In response to our invitation to interested persons to file briefs, we received briefs from the town counsel of the town of Hopkinton and from the plaintiffs in the pending civil action.

[Note 3] We accept a vote "to have the Board of Selectmen petition the General Court requesting the enactment of . . . [a] special act" as satisfying the requirement of Section 8 that the petition be "filed or approved" by the voters or the town meeting.

[Note 4] In offering our opinion on this issue, one that has been raised in the course of private litigation, we caution that the answer we give is in our capacity as counselor to a coordinate branch of our government and is not binding on the parties to that litigation. See Opinion of the Justices, 5 Met. 596, 597-598 (1844).
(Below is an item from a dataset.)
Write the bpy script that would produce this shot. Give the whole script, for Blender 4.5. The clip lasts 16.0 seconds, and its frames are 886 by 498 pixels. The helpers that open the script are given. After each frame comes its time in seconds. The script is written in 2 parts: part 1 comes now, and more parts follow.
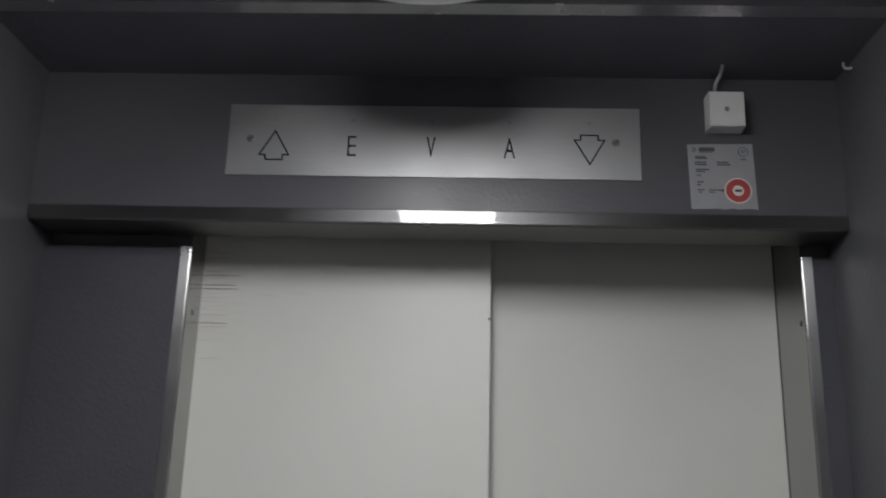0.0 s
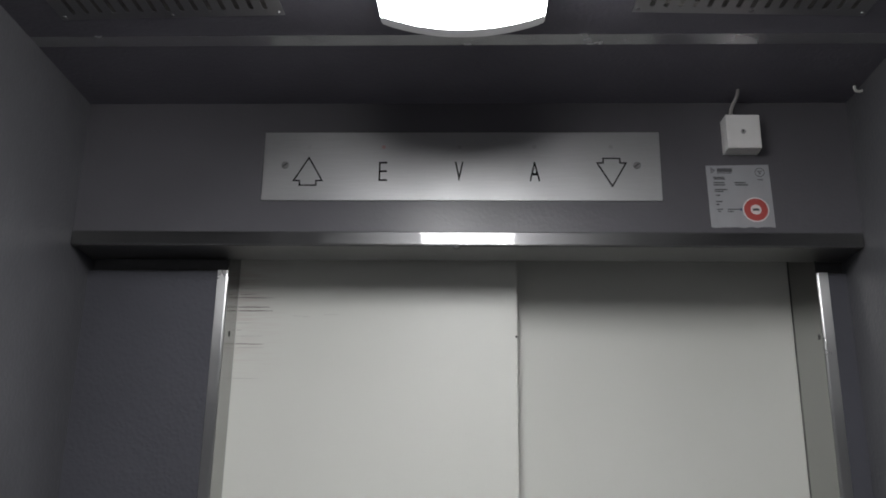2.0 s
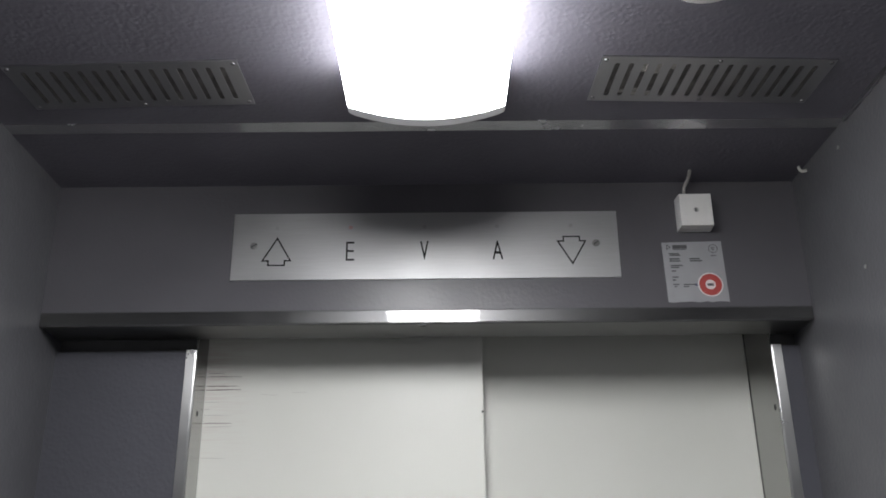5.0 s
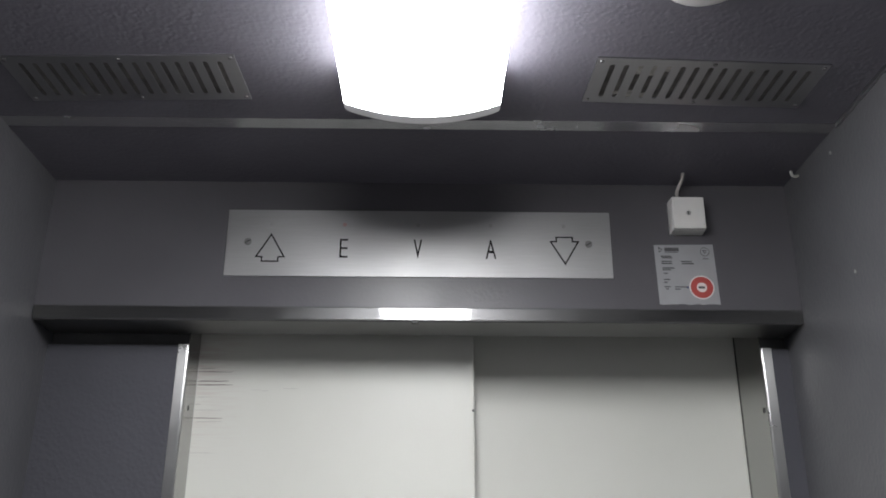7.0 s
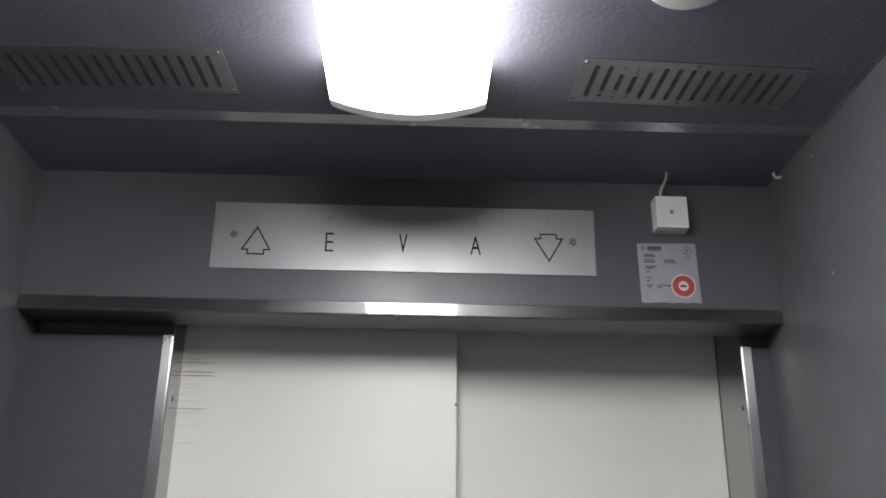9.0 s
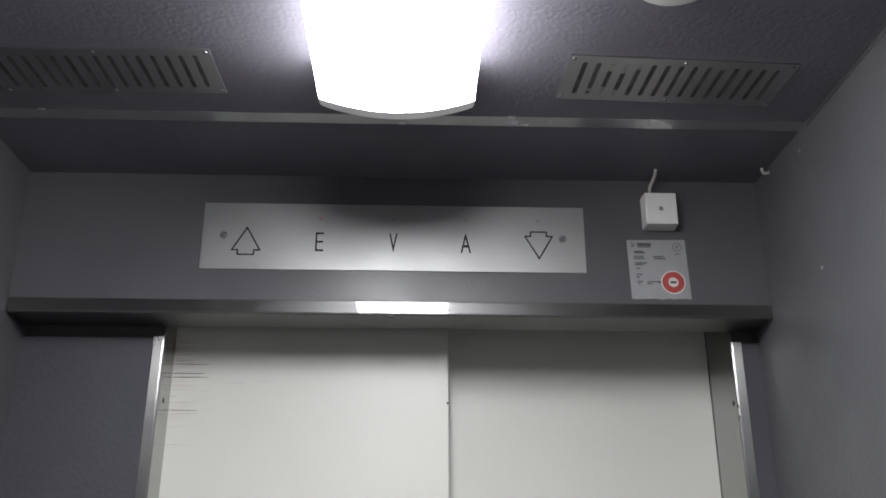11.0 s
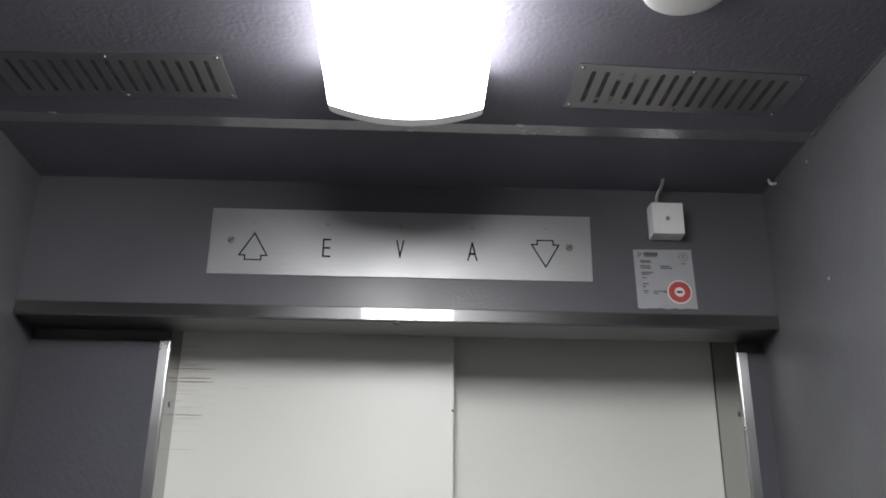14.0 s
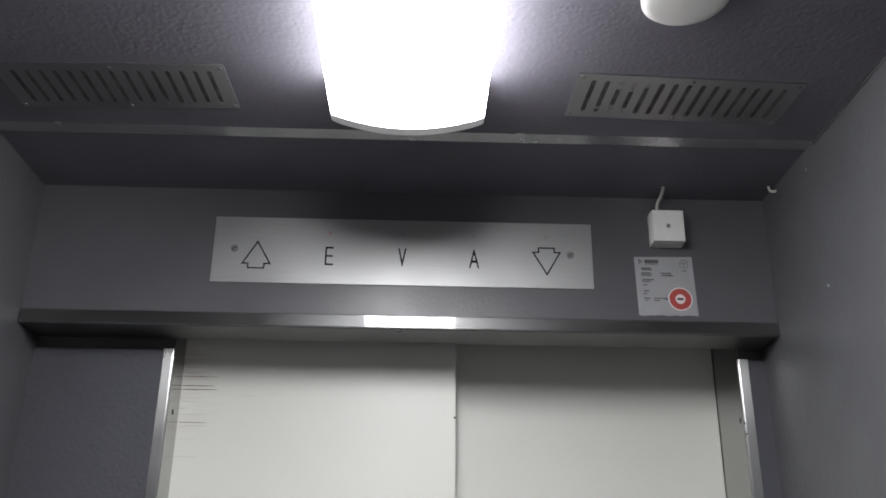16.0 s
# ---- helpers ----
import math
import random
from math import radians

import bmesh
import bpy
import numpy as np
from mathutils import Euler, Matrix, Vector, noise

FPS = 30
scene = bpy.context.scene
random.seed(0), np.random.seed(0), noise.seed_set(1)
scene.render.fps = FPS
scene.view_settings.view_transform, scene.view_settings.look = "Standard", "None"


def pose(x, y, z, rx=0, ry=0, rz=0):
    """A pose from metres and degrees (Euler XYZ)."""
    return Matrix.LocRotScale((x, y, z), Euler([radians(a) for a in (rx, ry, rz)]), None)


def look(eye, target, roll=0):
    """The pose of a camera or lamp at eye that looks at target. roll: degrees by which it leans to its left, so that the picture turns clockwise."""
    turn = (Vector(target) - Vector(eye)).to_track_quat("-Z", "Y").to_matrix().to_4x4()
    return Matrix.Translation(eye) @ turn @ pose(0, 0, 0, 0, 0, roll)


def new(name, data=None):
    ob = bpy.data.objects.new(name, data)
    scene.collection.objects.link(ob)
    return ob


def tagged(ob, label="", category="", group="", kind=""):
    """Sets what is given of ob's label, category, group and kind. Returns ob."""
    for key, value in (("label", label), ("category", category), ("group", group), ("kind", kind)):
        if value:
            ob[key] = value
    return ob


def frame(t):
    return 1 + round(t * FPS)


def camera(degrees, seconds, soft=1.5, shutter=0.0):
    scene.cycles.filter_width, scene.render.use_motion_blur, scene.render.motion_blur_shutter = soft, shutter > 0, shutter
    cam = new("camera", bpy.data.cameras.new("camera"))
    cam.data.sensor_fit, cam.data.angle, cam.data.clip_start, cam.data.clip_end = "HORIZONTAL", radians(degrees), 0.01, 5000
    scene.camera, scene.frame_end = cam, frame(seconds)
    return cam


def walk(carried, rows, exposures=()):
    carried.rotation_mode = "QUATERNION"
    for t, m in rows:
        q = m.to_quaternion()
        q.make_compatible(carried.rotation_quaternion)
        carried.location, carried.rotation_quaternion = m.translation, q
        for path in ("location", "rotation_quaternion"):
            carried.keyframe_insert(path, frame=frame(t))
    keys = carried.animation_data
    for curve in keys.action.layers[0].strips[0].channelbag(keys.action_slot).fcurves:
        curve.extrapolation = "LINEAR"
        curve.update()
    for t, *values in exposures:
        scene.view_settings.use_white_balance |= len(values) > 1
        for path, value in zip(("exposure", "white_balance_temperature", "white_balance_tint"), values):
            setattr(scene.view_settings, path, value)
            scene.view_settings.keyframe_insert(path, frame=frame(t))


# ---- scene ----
cam = camera(52.17, 16.0, soft=1.8, shutter=0.5)

# seconds, place, yaw to the left, pitch up, roll
PATH = [
    (0.0, -0.0280, -1.3020, 1.6360, 2.150, 15.720, 1.580),
    (0.5, -0.0352, -1.3361, 1.6254, 3.910, 16.947, 1.220),
    (1.0, -0.0531, -1.3411, 1.6299, 3.221, 16.897, 1.651),
    (1.5, -0.0617, -1.3435, 1.6253, 2.152, 16.498, 0.951),
    (2.0, -0.0677, -1.3467, 1.6214, 2.151, 17.088, 0.851),
    (2.5, -0.0802, -1.3496, 1.6172, 2.582, 18.027, 1.153),
    (3.0, -0.0794, -1.3500, 1.6229, 2.584, 18.946, 1.318),
    (3.5, -0.0732, -1.3514, 1.6230, 2.269, 19.942, 1.025),
    (4.0, -0.0681, -1.3706, 1.6308, 1.069, 20.810, 0.226),
    (6.5, -0.0731, -1.3865, 1.6184, -0.901, 21.424, -0.584),
    (7.0, -0.0692, -1.3848, 1.6177, -0.683, 21.533, 0.206),
    (7.5, -0.0715, -1.3823, 1.6160, -0.300, 21.703, 0.762),
    (8.0, -0.0675, -1.3850, 1.6145, -0.187, 21.398, 0.669),
    (8.5, -0.0656, -1.3907, 1.6160, -0.806, 21.350, 1.232),
    (9.0, -0.0619, -1.3967, 1.6214, -1.359, 20.915, 0.804),
    (11.5, -0.0590, -1.3954, 1.6164, -1.935, 21.085, 0.022),
    (12.0, -0.0571, -1.3922, 1.6159, -1.810, 21.219, 0.591),
    (12.5, -0.0598, -1.3969, 1.6161, -1.763, 21.321, 0.385),
    (13.0, -0.0631, -1.3995, 1.6185, -1.686, 21.367, 0.817),
    (13.5, -0.0648, -1.3947, 1.6112, -1.708, 21.752, 0.779),
    (14.0, -0.0645, -1.3966, 1.6125, -1.681, 21.650, 0.722),
    (14.5, -0.0638, -1.4003, 1.6135, -1.607, 21.672, 1.113),
    (15.0, -0.0612, -1.4042, 1.6160, -1.507, 21.779, 0.906),
    (15.5, -0.0651, -1.4062, 1.6146, -1.541, 21.918, 0.793),
    (16.0, -0.0637, -1.4051, 1.6117, -1.501, 22.042, 0.660),
]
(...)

[Note 5] Such a general law was proposed in 1966 in the First Report of the Special Commission on Implementation of the Municipal Home Rule Amendment to the State Constitution, 1966 Senate Doc. No. 846, 26-28. From time to time that Commission has renewed its proposal that procedures be defined for requesting the enactment of special laws under Section 8 (1) of the Home Rule Amendment. See 1967 Senate Doc. No. 1547, 22. In 1969, that Special Commission in its Fourteenth Report made a detailed suggestion for implementing local petitions under Section 8. See 1969 Senate Doc. No. 1271, 4-5.

General Laws c. 3, Section 8A, inserted by St. 1973, c. 896, provides that a petition filed pursuant to Section 8 of the Home Rule Amendment must indicate the number voting for and the number voting against, if such a vote is tabulated. That section does not prescribe any procedure to be followed in obtaining the voters' approval of a petition.

[Note 6] For example, a home rule petition for special legislation affecting a municipality signed by a majority of the municipality's voters might have a valid existence without implementing legislation.